MATERIAL:
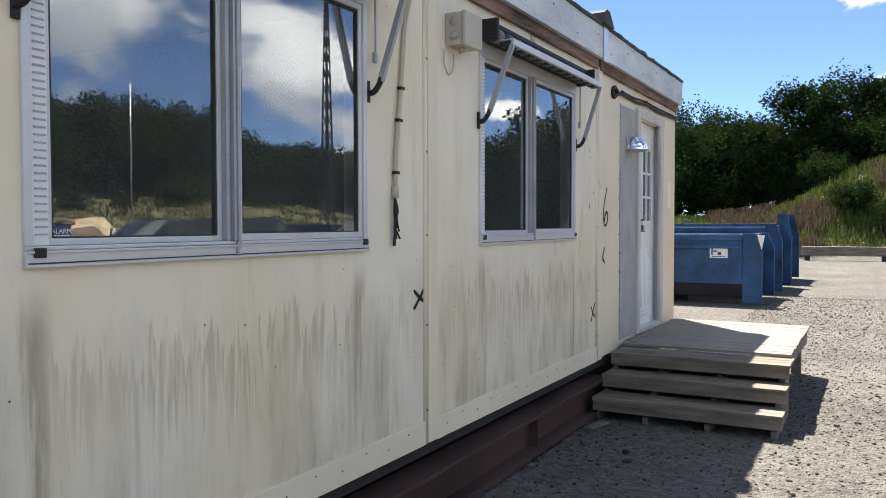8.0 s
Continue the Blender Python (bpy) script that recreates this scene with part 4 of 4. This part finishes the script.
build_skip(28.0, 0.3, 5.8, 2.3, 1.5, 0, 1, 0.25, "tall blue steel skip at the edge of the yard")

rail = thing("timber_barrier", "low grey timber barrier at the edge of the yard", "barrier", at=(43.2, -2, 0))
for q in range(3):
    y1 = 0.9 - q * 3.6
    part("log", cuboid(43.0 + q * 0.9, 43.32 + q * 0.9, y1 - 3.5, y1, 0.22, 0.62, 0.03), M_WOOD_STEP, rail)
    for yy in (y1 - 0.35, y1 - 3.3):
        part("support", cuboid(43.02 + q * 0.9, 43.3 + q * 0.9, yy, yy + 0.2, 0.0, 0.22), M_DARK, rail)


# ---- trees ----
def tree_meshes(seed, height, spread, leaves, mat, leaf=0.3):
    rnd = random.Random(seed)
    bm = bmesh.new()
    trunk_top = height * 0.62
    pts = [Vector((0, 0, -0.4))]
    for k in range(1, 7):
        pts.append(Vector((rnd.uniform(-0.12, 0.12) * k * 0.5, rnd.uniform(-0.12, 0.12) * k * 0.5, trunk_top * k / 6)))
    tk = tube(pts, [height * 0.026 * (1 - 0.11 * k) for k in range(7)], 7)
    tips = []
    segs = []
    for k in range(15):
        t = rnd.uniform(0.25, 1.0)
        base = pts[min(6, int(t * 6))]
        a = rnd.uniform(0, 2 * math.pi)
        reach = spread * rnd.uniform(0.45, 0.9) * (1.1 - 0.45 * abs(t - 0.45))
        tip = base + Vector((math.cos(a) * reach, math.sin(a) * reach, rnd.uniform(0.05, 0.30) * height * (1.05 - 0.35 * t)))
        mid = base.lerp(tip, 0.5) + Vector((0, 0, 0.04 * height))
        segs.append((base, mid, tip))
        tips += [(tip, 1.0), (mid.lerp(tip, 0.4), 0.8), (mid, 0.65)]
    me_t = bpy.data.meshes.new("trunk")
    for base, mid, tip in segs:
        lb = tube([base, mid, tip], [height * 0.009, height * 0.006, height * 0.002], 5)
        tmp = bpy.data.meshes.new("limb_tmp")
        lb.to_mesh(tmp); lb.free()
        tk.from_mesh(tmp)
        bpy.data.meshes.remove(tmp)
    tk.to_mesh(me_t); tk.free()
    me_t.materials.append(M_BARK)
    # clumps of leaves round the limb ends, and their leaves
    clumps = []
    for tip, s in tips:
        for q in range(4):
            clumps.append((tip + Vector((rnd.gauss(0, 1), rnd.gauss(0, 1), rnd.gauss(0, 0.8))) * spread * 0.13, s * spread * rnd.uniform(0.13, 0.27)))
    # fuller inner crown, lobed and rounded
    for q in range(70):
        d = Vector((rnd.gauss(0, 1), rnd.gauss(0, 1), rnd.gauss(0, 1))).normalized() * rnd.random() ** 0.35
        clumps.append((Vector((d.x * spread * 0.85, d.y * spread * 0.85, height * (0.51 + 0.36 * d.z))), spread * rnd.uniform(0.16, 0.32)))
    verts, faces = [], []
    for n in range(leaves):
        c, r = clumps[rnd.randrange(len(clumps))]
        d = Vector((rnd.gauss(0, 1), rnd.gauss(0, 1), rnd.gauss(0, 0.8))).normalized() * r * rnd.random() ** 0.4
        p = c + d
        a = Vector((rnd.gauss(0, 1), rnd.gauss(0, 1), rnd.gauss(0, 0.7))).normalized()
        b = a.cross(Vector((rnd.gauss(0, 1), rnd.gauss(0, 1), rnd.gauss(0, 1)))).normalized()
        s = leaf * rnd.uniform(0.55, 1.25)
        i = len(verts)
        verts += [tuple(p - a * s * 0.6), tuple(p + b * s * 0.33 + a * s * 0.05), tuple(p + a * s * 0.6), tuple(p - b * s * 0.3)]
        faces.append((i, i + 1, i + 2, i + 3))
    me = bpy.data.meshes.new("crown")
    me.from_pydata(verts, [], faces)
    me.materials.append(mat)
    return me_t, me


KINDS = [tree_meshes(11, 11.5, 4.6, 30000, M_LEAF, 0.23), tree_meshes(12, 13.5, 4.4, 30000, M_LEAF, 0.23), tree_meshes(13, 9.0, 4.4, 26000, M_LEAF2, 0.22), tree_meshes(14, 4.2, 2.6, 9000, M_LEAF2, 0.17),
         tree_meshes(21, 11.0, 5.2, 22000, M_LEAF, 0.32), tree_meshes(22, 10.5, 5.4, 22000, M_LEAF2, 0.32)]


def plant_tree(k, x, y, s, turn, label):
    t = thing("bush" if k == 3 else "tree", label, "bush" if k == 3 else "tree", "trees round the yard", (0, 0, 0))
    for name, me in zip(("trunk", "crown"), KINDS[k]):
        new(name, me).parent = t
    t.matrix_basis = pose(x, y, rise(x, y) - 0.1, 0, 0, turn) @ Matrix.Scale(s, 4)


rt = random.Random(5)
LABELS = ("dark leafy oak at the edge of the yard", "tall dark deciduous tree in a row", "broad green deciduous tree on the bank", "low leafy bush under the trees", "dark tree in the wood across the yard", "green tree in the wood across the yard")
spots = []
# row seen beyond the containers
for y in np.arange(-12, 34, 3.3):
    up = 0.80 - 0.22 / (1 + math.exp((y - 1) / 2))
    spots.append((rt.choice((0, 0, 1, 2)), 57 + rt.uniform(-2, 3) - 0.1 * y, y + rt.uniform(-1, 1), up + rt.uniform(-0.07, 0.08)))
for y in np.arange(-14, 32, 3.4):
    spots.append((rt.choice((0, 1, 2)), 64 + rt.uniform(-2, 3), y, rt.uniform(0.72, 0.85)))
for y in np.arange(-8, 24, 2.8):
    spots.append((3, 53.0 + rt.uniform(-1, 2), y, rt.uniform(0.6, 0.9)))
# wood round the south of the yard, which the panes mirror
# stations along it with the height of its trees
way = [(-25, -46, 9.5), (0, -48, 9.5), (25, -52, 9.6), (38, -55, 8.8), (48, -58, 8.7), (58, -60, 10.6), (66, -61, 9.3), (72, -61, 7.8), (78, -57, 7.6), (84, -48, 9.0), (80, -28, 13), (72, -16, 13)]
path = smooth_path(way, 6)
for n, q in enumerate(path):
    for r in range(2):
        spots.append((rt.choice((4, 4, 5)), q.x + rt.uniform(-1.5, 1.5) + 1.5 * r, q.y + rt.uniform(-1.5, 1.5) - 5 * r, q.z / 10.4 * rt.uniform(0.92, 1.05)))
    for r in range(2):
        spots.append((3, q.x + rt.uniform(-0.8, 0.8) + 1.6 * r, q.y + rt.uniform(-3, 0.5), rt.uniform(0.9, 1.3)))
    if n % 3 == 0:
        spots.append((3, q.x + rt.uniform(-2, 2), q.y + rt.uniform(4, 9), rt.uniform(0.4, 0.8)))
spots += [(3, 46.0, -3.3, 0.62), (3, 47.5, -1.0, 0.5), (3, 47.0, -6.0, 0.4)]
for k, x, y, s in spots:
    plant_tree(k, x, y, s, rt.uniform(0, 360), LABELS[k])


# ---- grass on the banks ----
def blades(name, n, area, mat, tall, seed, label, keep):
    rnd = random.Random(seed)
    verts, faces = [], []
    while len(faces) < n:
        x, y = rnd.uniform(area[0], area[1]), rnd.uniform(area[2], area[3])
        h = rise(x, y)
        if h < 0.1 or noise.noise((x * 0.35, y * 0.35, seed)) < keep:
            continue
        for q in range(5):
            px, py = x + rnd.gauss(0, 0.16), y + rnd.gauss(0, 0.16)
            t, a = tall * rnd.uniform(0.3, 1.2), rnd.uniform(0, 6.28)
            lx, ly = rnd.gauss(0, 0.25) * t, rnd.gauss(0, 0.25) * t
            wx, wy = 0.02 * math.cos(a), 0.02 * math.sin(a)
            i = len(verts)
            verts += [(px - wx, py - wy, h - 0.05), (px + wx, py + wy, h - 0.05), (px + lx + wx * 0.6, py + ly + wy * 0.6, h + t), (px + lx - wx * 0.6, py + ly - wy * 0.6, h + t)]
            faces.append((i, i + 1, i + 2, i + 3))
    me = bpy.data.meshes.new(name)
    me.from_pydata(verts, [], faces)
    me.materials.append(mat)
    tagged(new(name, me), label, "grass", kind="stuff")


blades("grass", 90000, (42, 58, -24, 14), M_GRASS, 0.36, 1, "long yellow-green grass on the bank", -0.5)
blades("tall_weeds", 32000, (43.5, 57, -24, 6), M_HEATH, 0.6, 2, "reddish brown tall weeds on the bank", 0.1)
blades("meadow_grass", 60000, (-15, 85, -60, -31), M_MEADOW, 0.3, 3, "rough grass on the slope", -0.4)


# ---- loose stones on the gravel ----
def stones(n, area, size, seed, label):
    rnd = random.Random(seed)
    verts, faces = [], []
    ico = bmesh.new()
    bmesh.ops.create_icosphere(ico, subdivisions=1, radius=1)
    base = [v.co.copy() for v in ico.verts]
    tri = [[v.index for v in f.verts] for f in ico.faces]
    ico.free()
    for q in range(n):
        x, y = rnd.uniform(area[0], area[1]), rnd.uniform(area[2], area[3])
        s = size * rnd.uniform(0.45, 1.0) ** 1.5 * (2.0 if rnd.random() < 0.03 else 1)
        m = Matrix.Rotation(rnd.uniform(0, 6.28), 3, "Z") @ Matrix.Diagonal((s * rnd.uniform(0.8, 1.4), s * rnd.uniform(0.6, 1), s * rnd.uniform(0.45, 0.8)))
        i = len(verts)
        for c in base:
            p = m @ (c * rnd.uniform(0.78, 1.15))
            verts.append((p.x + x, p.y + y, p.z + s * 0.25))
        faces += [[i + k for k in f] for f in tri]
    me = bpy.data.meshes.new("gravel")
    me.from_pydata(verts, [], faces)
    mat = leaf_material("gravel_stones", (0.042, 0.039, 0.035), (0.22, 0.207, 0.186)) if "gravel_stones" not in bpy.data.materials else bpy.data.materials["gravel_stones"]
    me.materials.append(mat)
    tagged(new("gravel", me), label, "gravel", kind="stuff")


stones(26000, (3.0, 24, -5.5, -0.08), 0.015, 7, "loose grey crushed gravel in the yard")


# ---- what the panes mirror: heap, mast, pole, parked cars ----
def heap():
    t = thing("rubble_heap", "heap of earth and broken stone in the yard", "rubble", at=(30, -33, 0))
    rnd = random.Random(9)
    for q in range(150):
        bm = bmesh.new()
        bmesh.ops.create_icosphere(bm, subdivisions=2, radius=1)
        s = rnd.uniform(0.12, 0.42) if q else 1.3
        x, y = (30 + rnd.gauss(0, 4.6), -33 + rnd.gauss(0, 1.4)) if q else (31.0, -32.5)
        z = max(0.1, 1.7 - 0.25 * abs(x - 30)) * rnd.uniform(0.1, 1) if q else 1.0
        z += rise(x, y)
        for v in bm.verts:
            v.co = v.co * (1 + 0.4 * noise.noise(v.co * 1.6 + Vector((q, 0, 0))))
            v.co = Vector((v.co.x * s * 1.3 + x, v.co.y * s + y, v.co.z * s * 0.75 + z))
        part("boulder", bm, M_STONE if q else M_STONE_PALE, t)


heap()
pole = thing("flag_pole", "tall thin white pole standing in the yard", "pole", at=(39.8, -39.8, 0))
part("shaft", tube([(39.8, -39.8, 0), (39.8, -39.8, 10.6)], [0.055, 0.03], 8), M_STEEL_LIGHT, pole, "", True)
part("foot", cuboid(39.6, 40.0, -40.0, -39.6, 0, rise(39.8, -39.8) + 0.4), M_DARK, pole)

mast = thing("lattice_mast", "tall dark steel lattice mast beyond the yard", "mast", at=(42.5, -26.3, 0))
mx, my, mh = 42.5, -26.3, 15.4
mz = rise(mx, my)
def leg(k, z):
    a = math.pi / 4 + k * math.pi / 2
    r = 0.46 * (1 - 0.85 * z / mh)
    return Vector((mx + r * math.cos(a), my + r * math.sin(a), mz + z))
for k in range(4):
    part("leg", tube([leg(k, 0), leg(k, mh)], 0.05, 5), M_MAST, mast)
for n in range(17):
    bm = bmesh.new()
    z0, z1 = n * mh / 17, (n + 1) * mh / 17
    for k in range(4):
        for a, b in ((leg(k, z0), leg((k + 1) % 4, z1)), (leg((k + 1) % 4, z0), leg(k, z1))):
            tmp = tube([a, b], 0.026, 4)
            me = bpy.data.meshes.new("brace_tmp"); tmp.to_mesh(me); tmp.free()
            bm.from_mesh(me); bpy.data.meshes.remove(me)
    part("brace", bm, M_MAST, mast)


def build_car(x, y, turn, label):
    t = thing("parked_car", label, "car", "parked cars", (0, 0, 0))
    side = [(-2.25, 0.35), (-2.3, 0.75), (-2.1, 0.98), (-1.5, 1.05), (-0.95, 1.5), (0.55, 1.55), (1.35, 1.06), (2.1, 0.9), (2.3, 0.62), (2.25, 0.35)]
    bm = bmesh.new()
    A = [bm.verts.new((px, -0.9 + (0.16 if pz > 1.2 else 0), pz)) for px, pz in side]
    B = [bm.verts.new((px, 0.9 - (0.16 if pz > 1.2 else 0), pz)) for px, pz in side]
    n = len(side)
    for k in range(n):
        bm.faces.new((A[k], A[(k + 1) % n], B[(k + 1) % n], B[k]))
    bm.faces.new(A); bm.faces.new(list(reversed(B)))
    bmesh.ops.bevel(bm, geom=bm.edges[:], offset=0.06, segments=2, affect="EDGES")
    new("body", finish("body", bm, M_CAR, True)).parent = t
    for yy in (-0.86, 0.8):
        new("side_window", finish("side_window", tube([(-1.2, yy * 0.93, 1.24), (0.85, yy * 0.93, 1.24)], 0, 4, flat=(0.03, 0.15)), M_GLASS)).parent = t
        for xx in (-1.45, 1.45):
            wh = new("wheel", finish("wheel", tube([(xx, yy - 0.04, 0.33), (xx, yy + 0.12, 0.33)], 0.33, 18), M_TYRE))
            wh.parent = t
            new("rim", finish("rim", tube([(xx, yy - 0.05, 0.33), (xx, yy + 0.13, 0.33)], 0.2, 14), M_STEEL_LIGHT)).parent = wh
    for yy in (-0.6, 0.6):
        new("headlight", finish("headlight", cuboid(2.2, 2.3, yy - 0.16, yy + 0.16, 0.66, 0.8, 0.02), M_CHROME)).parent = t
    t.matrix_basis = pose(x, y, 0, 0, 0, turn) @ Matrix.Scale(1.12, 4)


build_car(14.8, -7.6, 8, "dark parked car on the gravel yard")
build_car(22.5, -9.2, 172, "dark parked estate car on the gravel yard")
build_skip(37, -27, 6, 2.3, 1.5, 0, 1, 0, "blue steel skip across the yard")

EXERCISE: Would you reproduce the lines above, from the very first through the line containing "0.22), M_DARK, rail)", exactly and without the pictures?

EXERCISE SOLUTION:
8.0 s
Continue the Blender Python (bpy) script that recreates this scene with part 4 of 4. This part finishes the script.
build_skip(28.0, 0.3, 5.8, 2.3, 1.5, 0, 1, 0.25, "tall blue steel skip at the edge of the yard")

rail = thing("timber_barrier", "low grey timber barrier at the edge of the yard", "barrier", at=(43.2, -2, 0))
for q in range(3):
    y1 = 0.9 - q * 3.6
    part("log", cuboid(43.0 + q * 0.9, 43.32 + q * 0.9, y1 - 3.5, y1, 0.22, 0.62, 0.03), M_WOOD_STEP, rail)
    for yy in (y1 - 0.35, y1 - 3.3):
        part("support", cuboid(43.02 + q * 0.9, 43.3 + q * 0.9, yy, yy + 0.2, 0.0, 0.22), M_DARK, rail)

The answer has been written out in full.